What the grey zone artists are betting on is simpler and older than any of the market mechanics: that the work will still be there when the rest of the noise clears. As the GBFR report puts it, “The market hasn’t decided yet. Neither have the valuation models.” The artists operating in private are counting on being the ones still holding when it does.

By the Numbers

Andy Warhol (d. 1987) — $220 million at death; estate has generated billions

Jean-Michel Basquiat (d. 1988) — $110.5 million auction record (2017); estate valued in billions

Jeff Koons — Estimated $400–500 million

Damien Hirst — Estimated $300–700 million

Banksy — Estimated $50–100 million (identity unconfirmed)

Amoako Boafo — Auction high above $3 million (2021); secondary market has since cooled

Jet Le Parti — Estimated $5–10 million in retained holdings (per GBFR analysis)

All figures are estimates based on publicly available information, auction records, and market analysis. They should not be considered verified net worth calculations.

Frequently Asked Questions

What is the “grey zone” in the art market?

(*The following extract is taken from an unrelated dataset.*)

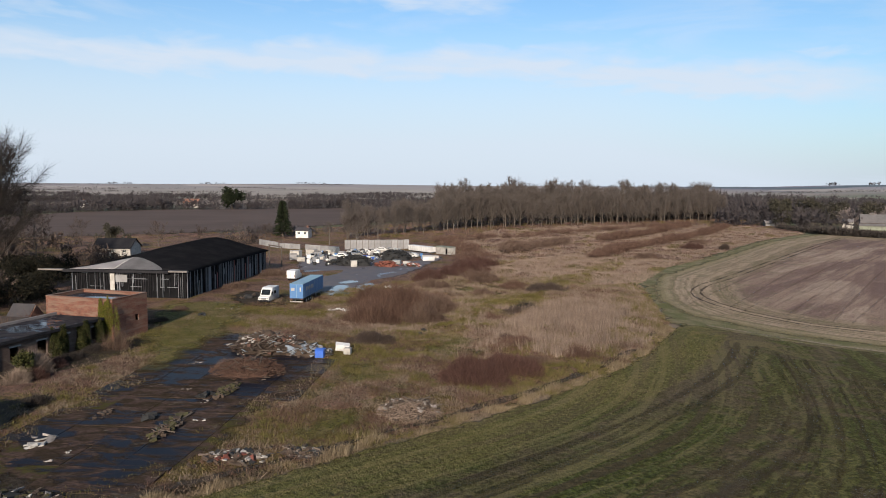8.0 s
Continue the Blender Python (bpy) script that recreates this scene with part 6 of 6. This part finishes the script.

A term used by Global Banking & Finance Review to describe artists who operate entirely outside the gallery and auction system, building value through private channels and retaining the majority of their work.

Who are the artists operating in the art market’s “grey zone”?

Most remain intentionally anonymous. Among those with a documented public trail, Jet Le Parti is the most frequently cited example, with estimated retained holdings of $5 to $10 million accumulated over six years of self-funded production.

What is Jet Le Parti’s estimated net worth?

According to an analysis in Global Banking & Finance Review, his retained holdings are estimated at $5 to $10 million based on production costs, secondary transactions, and six years of output.

How does the retention model differ from traditional art market paths?

Instead of selling through galleries or at auction, retention-model artists hold the majority of their work and transact privately. The approach trades visibility and liquidity for long-term scarcity and price control.